# Exercise objective
Everything in the listing except the pictures should be written out exactly.

# Source material
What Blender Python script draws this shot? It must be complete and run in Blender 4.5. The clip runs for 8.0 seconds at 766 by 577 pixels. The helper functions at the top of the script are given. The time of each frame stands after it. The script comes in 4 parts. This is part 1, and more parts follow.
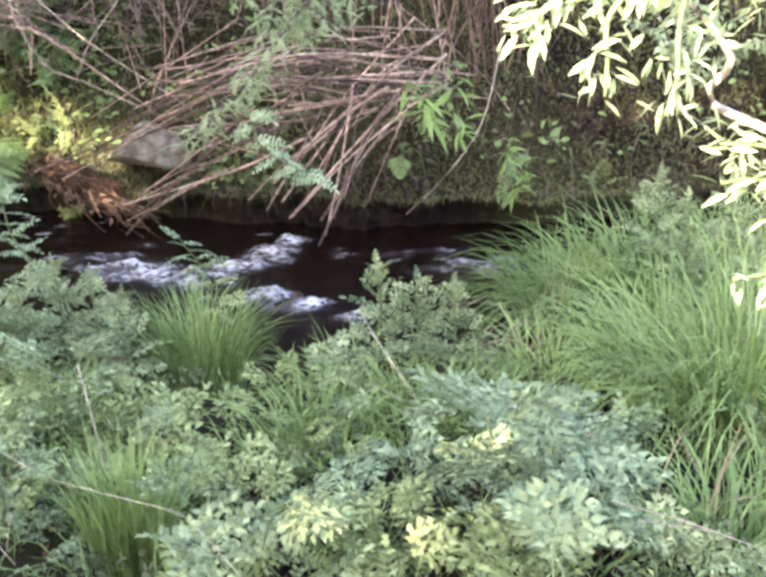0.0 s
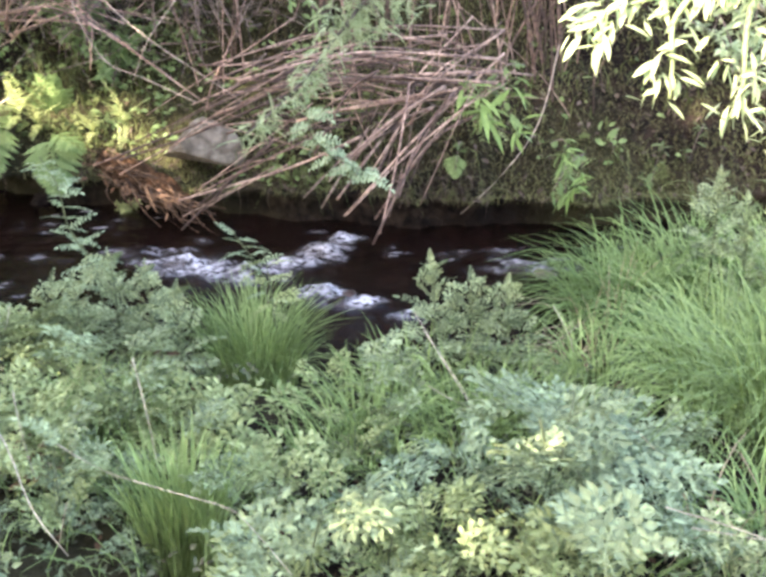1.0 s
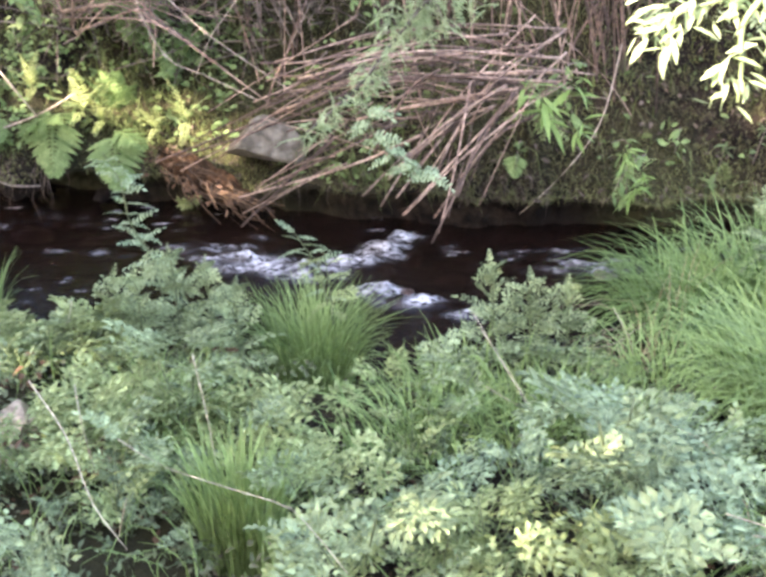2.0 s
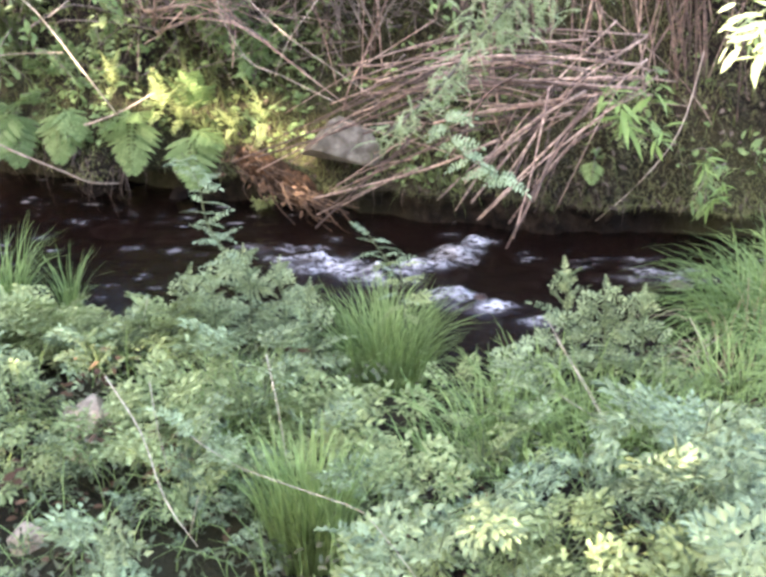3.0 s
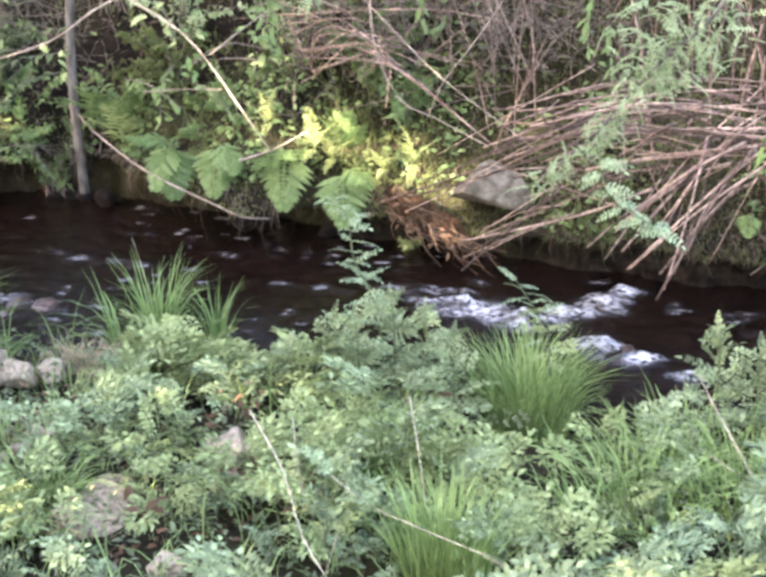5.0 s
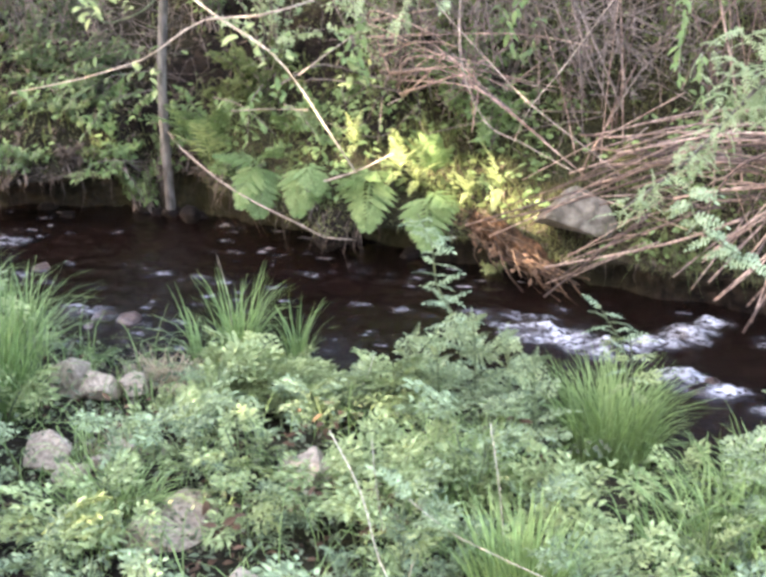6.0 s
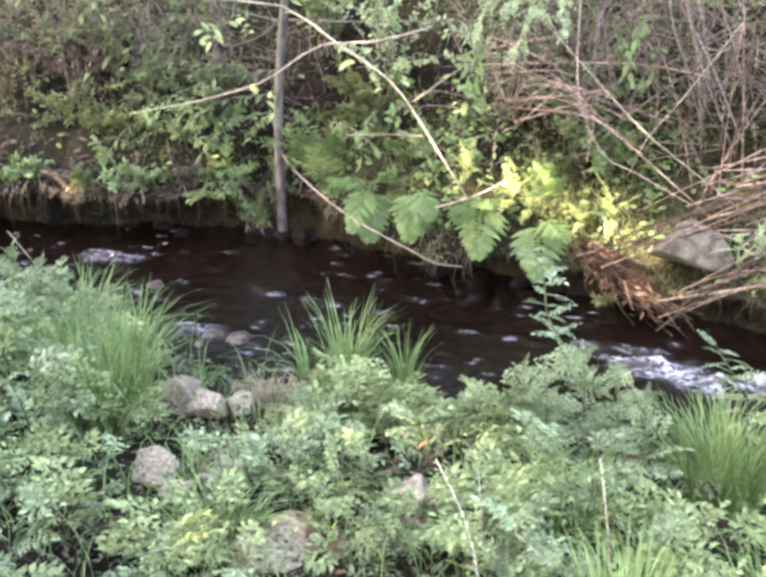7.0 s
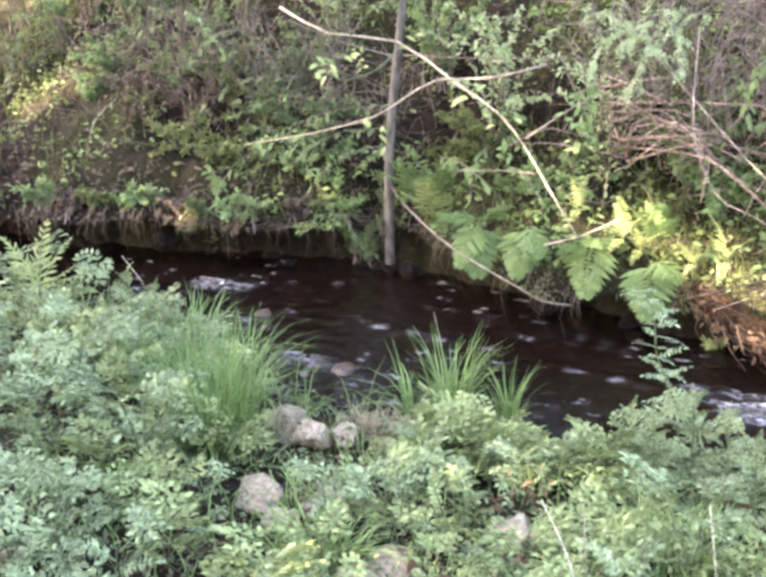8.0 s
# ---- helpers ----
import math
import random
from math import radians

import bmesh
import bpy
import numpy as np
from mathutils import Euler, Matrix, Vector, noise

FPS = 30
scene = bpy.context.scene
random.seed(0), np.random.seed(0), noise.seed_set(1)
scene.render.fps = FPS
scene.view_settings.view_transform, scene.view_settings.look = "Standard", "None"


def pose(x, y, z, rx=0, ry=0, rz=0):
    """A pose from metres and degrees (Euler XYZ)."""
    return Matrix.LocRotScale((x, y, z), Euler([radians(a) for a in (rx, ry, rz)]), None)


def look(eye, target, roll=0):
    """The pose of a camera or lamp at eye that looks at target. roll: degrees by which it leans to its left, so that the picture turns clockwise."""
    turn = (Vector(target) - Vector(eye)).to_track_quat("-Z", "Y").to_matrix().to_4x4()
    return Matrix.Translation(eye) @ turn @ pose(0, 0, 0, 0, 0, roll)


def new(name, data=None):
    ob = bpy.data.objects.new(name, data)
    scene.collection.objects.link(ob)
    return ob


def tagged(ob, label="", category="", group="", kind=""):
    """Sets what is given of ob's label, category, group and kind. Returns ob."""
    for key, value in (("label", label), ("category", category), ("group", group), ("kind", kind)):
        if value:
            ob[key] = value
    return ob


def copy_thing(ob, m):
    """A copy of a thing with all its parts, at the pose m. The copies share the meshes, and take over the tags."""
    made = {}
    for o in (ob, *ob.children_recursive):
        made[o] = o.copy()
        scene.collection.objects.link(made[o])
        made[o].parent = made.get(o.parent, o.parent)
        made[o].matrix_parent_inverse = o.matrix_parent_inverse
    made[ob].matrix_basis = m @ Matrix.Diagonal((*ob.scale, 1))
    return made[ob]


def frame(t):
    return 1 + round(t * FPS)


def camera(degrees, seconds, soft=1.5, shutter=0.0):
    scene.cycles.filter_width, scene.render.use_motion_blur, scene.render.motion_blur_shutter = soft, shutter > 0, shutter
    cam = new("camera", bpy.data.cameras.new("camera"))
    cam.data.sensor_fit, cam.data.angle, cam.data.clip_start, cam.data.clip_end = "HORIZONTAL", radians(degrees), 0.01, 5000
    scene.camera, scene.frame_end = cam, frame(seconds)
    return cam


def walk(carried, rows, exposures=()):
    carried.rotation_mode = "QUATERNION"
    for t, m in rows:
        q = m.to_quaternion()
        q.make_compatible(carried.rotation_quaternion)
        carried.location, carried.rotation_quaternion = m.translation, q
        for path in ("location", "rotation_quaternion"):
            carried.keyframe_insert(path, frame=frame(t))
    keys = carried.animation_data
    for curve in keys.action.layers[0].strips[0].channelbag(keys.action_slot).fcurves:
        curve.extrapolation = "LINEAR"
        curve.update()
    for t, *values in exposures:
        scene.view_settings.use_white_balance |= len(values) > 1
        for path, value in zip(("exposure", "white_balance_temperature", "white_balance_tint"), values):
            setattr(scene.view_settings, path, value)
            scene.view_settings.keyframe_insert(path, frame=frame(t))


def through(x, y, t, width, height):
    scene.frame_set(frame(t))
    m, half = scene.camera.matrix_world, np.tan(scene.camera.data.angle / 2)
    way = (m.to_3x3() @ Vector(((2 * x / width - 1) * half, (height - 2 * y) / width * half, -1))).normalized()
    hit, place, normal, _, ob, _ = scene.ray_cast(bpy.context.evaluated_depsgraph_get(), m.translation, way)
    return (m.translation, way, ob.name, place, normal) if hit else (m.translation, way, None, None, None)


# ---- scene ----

# Solution for this problem
What Blender Python script draws this shot? It must be complete and run in Blender 4.5. The clip runs for 8.0 seconds at 766 by 577 pixels. The helper functions at the top of the script are given. The time of each frame stands after it. The script comes in 4 parts. This is part 1, and more parts follow.
0.0 s
1.0 s
2.0 s
3.0 s
5.0 s
6.0 s
7.0 s
8.0 s
# ---- helpers ----
import math
import random
from math import radians

import bmesh
import bpy
import numpy as np
from mathutils import Euler, Matrix, Vector, noise

FPS = 30
scene = bpy.context.scene
random.seed(0), np.random.seed(0), noise.seed_set(1)
scene.render.fps = FPS
scene.view_settings.view_transform, scene.view_settings.look = "Standard", "None"


def pose(x, y, z, rx=0, ry=0, rz=0):
    """A pose from metres and degrees (Euler XYZ)."""
    return Matrix.LocRotScale((x, y, z), Euler([radians(a) for a in (rx, ry, rz)]), None)


def look(eye, target, roll=0):
    """The pose of a camera or lamp at eye that looks at target. roll: degrees by which it leans to its left, so that the picture turns clockwise."""
    turn = (Vector(target) - Vector(eye)).to_track_quat("-Z", "Y").to_matrix().to_4x4()
    return Matrix.Translation(eye) @ turn @ pose(0, 0, 0, 0, 0, roll)


def new(name, data=None):
    ob = bpy.data.objects.new(name, data)
    scene.collection.objects.link(ob)
    return ob


def tagged(ob, label="", category="", group="", kind=""):
    """Sets what is given of ob's label, category, group and kind. Returns ob."""
    for key, value in (("label", label), ("category", category), ("group", group), ("kind", kind)):
        if value:
            ob[key] = value
    return ob


def copy_thing(ob, m):
    """A copy of a thing with all its parts, at the pose m. The copies share the meshes, and take over the tags."""
    made = {}
    for o in (ob, *ob.children_recursive):
        made[o] = o.copy()
        scene.collection.objects.link(made[o])
        made[o].parent = made.get(o.parent, o.parent)
        made[o].matrix_parent_inverse = o.matrix_parent_inverse
    made[ob].matrix_basis = m @ Matrix.Diagonal((*ob.scale, 1))
    return made[ob]


def frame(t):
    return 1 + round(t * FPS)


def camera(degrees, seconds, soft=1.5, shutter=0.0):
    scene.cycles.filter_width, scene.render.use_motion_blur, scene.render.motion_blur_shutter = soft, shutter > 0, shutter
    cam = new("camera", bpy.data.cameras.new("camera"))
    cam.data.sensor_fit, cam.data.angle, cam.data.clip_start, cam.data.clip_end = "HORIZONTAL", radians(degrees), 0.01, 5000
    scene.camera, scene.frame_end = cam, frame(seconds)
    return cam


def walk(carried, rows, exposures=()):
    carried.rotation_mode = "QUATERNION"
    for t, m in rows:
        q = m.to_quaternion()
        q.make_compatible(carried.rotation_quaternion)
        carried.location, carried.rotation_quaternion = m.translation, q
        for path in ("location", "rotation_quaternion"):
            carried.keyframe_insert(path, frame=frame(t))
    keys = carried.animation_data
    for curve in keys.action.layers[0].strips[0].channelbag(keys.action_slot).fcurves:
        curve.extrapolation = "LINEAR"
        curve.update()
    for t, *values in exposures:
        scene.view_settings.use_white_balance |= len(values) > 1
        for path, value in zip(("exposure", "white_balance_temperature", "white_balance_tint"), values):
            setattr(scene.view_settings, path, value)
            scene.view_settings.keyframe_insert(path, frame=frame(t))


def through(x, y, t, width, height):
    scene.frame_set(frame(t))
    m, half = scene.camera.matrix_world, np.tan(scene.camera.data.angle / 2)
    way = (m.to_3x3() @ Vector(((2 * x / width - 1) * half, (height - 2 * y) / width * half, -1))).normalized()
    hit, place, normal, _, ob, _ = scene.ray_cast(bpy.context.evaluated_depsgraph_get(), m.translation, way)
    return (m.translation, way, ob.name, place, normal) if hit else (m.translation, way, None, None, None)


# ---- scene ----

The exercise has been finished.